Database Design: New Table versus New Columns

database-design

(This was suggested to be be repost here from StackOverflow)

Currently have a table .. and need to start adding new data columns to it.
Not every record (even going forward with new data after adding the new data columns) will have data. So I am wondering if this is more suited for a new table since it is really an extension of some of the data rows and not applicable to every row.

In other words, since there will be a lot of unused columns for those new data elements, it seems like this would be more suited for a new table ?

The first table is a record of page views (currently 2million records)

- id
- IP address
- times viewed
- created_at timestamp
- date

for every IP address, a record is made per day – and consecutive pageviews are added to the times views per day

additional field(s) would be for point of origin tracking (ie google analytics source/medium/campaign)

Not every visit will have that info.
Im would assume about 10% of the rows will have the data (as it is usually only attributed on the first visit)

The main use for the data would be to attribute where people came from. This may wind up being used more frequently (which then seems to lend itself to the single table)

Appreciate the feedback – can add more if needed

Best Answer

What you are wrestling with is vertical partitioning. This is a physical database design technique to improve performance. As with any physical database design technique, its applicability depends on the specific queries you are trying to optimize and if this technique will optimize them. From a logical standpoint, if these new fields depend upon the candidate key for your entity then they are facts about it that belong with it. First you should make sure you fully understand the functional dependence of these new fields on your candidate keys to verify they really are facts about daily page views. If they are, deciding to partition them into another table is a performance optimization that should only be done if it achieves your performance goals.

In general, vertical partitioning is useful if you will query these new columns infrequently and distinctly from the other columns in the original table. By placing those columns in another table that shares the same PK as your existing table, you can query it directly when you want those new columns and get much greater through-put as you will have many more rows per page on disk for this new table as all the columns from the original table won't be sitting on those rows. However, if you will always query these columns along with the columns in the original table then a vertical partition wouldn't make much sense as you will always have to outer join to get them. Pages from tables on disk come into the buffer pool of a DBMS independently, never pre-joined, and so that join will have to happen with every query execution even if the data is pinned in the buffer pool. In this scenario making them NULLABLE columns on the original table would enable the DBMS storage engine to store them efficiently when NULL and eliminate the need to join on retrieval.

It sounds to me like your use case is the latter and adding them as NULLABLE to your original table is the way to go. But as with everything else in database design, it depends, and in order to make the right decision you need to know your expected workload and what making a good choice depends on.

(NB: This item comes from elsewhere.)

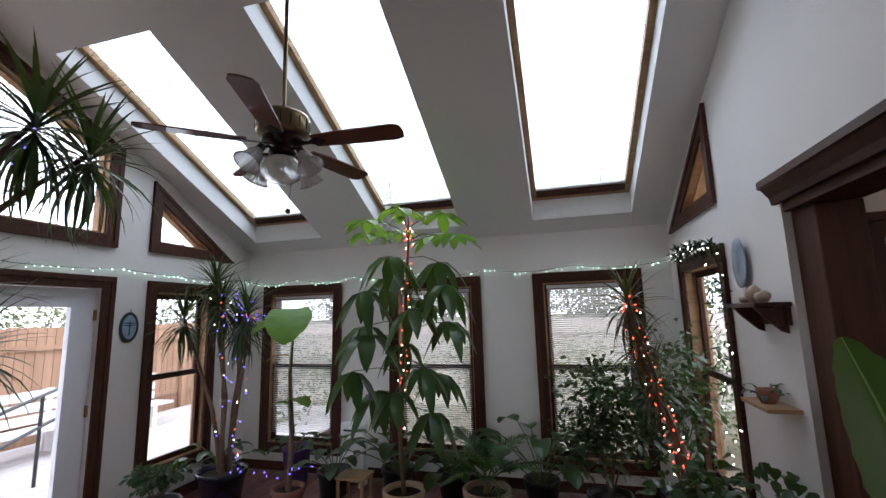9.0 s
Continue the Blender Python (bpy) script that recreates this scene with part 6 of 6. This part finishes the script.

One good example of a proper use case for vertical partitioning would be a person search panel, where your application has some very rarely populated information about a person that someone might want to search on but rarely does. If you put that information into a different table you have some good options for performance. You can write the search so that you have 2 queries - one that uses the main, always populated information to search (like last name or ssn) only, and one that outer joins the very infrequently populated information only when it is requested for search. Or you could take advantage of the DBMS optimizer if it is smart enough to recognize for a given set of host variables that the outer join is not needed and won't perform it, and thus you only have to create 1 query.

What DBMS platform are you using? The way in which the platform handles NULL column storage, optimizes your query, as well as the availability of sparse column support (SQL Server has this) will impact the decision. Ultimately I would recommend trying out both designs in a test environment with production sized data and workload and seeing which better achieves your performance objectives.